The project will see 14,000 tonnes of soil shifted to the site off Seagate Road so the dead can be buried 1.1 metres above the water table.

An application from the parish council for a burial ground on the allotments was thrown out three years ago because of the flood risk – so parish councillors went back to South Holland’s planning committee with an application to raise the height of the land by 1.2 metres.

District councillors for Long Sutton Andy Tennant and David Wilkinson opposed the application at South Holland’s planning committee on Wednesday.

But it was given the go-ahead by nine votes to four.

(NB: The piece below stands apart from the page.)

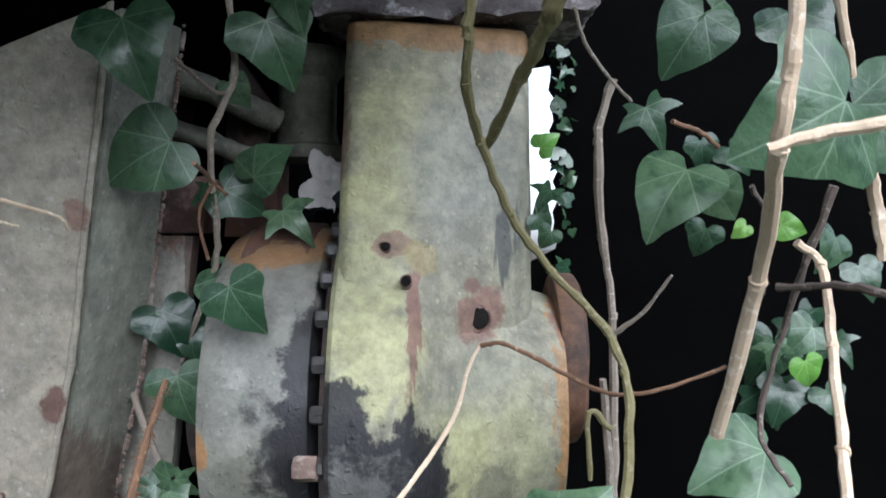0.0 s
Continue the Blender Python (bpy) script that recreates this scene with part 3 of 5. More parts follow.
def socket_hole(x, y, z, r, out, name="bolt_hole"):
    m = Matrix.Translation((x, y, z)) @ Vector(out).to_track_quat('Z', 'Y').to_matrix().to_4x4()
    ring = part(name, rough_up(turned(((r * 0.75, -0.01), (r * 1.25, -0.006), (r * 1.15, 0.0005), (r * 0.98, 0.0012), (r * 0.85, -0.004)), m, 20), 0.003, 70), rust_metal, arm)
    # a raised near-black disc stands for the shade in the hole
    part("bore", rough_up(turned(((r * 0.2, -0.01), (r * 0.92, -0.004), (r * 0.88, 0.0022), (r * 0.5, 0.0026), (r * 0.1, 0.0026)), m, 14), 0.0012, 60), black_hole, ring)


socket_hole(0.044, 0.897, 0.866, 0.015, (0.6, -1, 0.2))
socket_hole(-0.067, 0.848, 0.953, 0.0055, (0, -1, 0.3))
socket_hole(-0.042, 0.830, 0.913, 0.006, (0, -1, 0.3))

# ledge above the arm
bm = slab([(-0.17, 0.93, 1.25), (0.20, 0.96, 1.255), (0.24, 0.99, 1.36), (-0.19, 0.96, 1.36)], (0, 0.2, 0.02), 0.006)
bmesh.ops.subdivide_edges(bm, edges=[e for e in bm.edges if e.calc_length() > 0.05], cuts=14, use_grid_fill=True)
part("arm_bracket", rough_up(rough_up(bm, 0.012, 30), 0.006, 80), gutter_scale, car, "scaling rusty ledge above the arm")
# near-black sheets add the wheel arch's shade; their gaps let the sky through
rnd = random.Random(17)
ragged = [(0.300 - 0.022 * f + rnd.uniform(-0.010, 0.012) - 0.02 * max(0, f - 0.85) / 0.15, 1.9, 0.70 + 0.80 * f) for f in (i / 30 for i in range(31))]
part("arch_shade_wall", slab([(0.295, 1.9, 0.10), (1.6, 1.5, 0.10), (1.6, 1.5, 2.1), (0.25, 1.9, 2.1)] + ragged[::-1], (0, 0.03, 0), 0), shade_black, car)
part("arch_shade_wall", slab([(-0.262, 1.9, 0.72), (0.215, 1.9, 0.72), (0.215, 1.9, 2.0), (-0.262, 1.9, 2.0)], (0, 0.03, 0)), shade_black, car)
part("arch_shade_wall", rough_up(slab([(0.19, 1.92, 0.50), (0.33, 1.92, 0.50), (0.33, 1.92, 0.97), (0.19, 1.92, 0.90)], (0, 0.03, 0)), 0.01, 8), shade_black, car)
part("arch_shade_wall", slab([(0.20, 1.91, 1.42), (0.33, 1.91, 1.44), (0.33, 1.91, 2.0), (0.20, 1.91, 2.0)], (0, 0.03, 0)), shade_black, car)
part("arch_shade_wall", slab([(-0.38, 1.88, 1.215), (-0.25, 1.88, 1.225), (-0.25, 1.88, 2.0), (-0.38, 1.88, 2.0)], (0, 0.03, 0)), shade_black, car)
part("arch_shade_wall", slab([(-0.38, 1.88, 0.72), (-0.25, 1.88, 0.72), (-0.25, 1.88, 1.06), (-0.38, 1.88, 1.04)], (0, 0.03, 0)), shade_black, car)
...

Coun Tennant is the son of former Long Sutton councillor Dennis Tennant, who died last year.

He said: “My late father’s comments on this one were ‘I don’t want to be buried with the cabbages and the cauliflowers’. Fortunately or unfortunately he didn’t live to see the day when there’s a new cemetery on allotments.

Coun Tennant was staggered by the number of lorry loads of soil it will take to make the land ready for burials.

“Somebody’s got to pay for this operation and I know that’s not our decision as planners,” he said. “I think we could be developing a cemetery that’s going to be more difficult to build than the pyramids.”

He said the cemetery application site was too far out of town for most people to visit on foot and there were far better alternative sites in Long Sutton.

Coun Wilkinson said: “I think it’s quite a bizarre thing to do to raise it up.”

Part-time undertaker Coun Elizabeth Sneath was worried the access was not wide enough for hearses.

Committee chairman Roger Gambba-Jones said the first application was rejected on flood risk alone – not the suitability of the site or the access and those issues could not be revisited.

Coun Chris Brewis warned it would be years before anyone could be buried because it would take so long for the ground to settle.

Seven residents, most in Seagate Road, wrote letters of objection to the district council.